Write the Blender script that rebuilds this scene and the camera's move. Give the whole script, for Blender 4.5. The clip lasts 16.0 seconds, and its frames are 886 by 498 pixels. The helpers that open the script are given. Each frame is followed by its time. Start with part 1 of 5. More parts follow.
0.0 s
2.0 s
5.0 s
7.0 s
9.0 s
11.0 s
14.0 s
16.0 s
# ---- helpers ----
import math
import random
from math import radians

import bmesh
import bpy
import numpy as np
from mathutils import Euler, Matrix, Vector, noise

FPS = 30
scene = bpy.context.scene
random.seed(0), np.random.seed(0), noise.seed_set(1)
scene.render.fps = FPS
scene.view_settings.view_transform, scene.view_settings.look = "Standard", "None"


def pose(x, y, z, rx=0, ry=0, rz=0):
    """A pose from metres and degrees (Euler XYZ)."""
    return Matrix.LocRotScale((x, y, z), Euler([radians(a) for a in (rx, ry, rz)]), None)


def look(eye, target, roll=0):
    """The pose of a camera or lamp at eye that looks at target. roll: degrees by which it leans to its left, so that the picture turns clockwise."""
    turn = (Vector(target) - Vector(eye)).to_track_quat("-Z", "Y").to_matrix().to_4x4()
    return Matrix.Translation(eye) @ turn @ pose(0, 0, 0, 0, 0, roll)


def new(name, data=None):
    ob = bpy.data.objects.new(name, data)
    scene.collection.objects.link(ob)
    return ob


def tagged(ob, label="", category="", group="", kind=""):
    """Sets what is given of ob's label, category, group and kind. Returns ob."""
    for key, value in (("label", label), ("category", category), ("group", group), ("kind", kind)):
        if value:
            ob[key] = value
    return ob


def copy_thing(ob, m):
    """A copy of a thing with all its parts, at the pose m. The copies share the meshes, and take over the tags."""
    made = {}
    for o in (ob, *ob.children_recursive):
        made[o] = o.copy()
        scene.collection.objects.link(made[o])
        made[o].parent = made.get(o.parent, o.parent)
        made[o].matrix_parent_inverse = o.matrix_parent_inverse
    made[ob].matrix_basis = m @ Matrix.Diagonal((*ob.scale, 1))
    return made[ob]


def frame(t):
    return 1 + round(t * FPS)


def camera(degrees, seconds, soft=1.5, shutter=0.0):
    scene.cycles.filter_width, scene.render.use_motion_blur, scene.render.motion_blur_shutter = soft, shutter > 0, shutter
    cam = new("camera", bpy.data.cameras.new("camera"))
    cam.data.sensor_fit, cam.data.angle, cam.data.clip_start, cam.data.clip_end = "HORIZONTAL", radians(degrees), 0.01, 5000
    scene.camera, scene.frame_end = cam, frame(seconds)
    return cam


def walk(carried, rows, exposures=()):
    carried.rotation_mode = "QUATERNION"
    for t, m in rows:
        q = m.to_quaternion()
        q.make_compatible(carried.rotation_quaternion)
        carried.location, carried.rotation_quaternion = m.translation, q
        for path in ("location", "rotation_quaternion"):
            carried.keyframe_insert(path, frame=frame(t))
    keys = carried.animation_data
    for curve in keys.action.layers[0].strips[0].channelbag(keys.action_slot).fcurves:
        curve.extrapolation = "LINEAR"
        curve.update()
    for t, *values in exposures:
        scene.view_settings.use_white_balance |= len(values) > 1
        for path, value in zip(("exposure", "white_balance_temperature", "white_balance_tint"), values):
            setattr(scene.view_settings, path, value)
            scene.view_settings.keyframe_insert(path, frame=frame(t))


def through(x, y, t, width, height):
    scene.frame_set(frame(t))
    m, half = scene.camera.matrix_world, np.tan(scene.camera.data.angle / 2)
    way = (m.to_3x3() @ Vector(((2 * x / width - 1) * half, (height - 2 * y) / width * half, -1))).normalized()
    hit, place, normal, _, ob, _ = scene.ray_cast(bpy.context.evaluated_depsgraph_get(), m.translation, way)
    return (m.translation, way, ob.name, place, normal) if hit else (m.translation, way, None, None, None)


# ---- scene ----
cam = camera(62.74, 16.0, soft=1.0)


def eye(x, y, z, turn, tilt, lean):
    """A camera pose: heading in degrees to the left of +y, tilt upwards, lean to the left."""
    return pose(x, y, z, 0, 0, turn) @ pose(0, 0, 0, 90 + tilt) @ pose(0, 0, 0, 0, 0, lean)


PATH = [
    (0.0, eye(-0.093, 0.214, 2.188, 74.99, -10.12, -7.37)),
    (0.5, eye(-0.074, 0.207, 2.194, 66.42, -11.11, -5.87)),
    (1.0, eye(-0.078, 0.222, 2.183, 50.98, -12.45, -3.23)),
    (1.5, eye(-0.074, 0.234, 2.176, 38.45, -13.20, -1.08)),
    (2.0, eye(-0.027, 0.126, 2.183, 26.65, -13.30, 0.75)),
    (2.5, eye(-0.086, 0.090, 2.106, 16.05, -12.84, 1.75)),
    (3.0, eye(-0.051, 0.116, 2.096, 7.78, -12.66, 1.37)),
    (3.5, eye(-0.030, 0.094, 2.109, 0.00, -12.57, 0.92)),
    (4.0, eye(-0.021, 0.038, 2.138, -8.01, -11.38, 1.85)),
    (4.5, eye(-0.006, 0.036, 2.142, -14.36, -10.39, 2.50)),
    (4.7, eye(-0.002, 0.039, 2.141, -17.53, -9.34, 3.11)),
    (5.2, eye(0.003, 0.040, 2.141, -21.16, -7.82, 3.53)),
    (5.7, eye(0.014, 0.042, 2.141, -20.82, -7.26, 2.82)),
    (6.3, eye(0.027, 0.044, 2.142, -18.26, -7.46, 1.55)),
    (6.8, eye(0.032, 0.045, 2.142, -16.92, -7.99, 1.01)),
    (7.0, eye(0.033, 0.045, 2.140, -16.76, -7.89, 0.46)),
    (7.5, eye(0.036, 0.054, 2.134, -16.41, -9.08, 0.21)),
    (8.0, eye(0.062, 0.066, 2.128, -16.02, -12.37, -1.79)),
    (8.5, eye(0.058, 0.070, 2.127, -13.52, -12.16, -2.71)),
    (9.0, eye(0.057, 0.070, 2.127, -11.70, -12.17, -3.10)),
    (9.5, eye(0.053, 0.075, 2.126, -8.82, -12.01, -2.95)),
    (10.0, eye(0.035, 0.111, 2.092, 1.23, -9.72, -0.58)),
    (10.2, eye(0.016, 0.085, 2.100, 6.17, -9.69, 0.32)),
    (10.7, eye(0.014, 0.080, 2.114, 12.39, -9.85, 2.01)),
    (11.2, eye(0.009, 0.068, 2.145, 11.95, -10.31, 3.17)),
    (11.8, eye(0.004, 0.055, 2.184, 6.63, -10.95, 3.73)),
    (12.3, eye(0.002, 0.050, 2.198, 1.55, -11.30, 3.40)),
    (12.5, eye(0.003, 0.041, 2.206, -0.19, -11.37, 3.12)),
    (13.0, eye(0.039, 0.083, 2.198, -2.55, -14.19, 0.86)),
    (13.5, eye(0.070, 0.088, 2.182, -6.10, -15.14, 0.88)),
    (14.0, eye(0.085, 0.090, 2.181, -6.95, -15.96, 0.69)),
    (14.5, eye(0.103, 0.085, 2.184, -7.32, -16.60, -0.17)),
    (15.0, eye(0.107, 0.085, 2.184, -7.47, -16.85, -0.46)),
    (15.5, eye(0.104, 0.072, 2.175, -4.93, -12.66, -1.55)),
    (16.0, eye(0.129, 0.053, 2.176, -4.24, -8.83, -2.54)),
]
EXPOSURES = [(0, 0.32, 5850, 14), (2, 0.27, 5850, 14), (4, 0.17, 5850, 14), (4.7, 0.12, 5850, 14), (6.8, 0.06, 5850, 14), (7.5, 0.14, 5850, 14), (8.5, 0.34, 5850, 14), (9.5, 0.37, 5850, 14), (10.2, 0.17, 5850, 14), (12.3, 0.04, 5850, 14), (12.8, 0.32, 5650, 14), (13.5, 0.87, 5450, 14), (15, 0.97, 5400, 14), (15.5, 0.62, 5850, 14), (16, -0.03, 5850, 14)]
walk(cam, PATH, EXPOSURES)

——

Task instructions => Your answer should be one number: how many lines of the listing include the word "render".

Finished answer => 2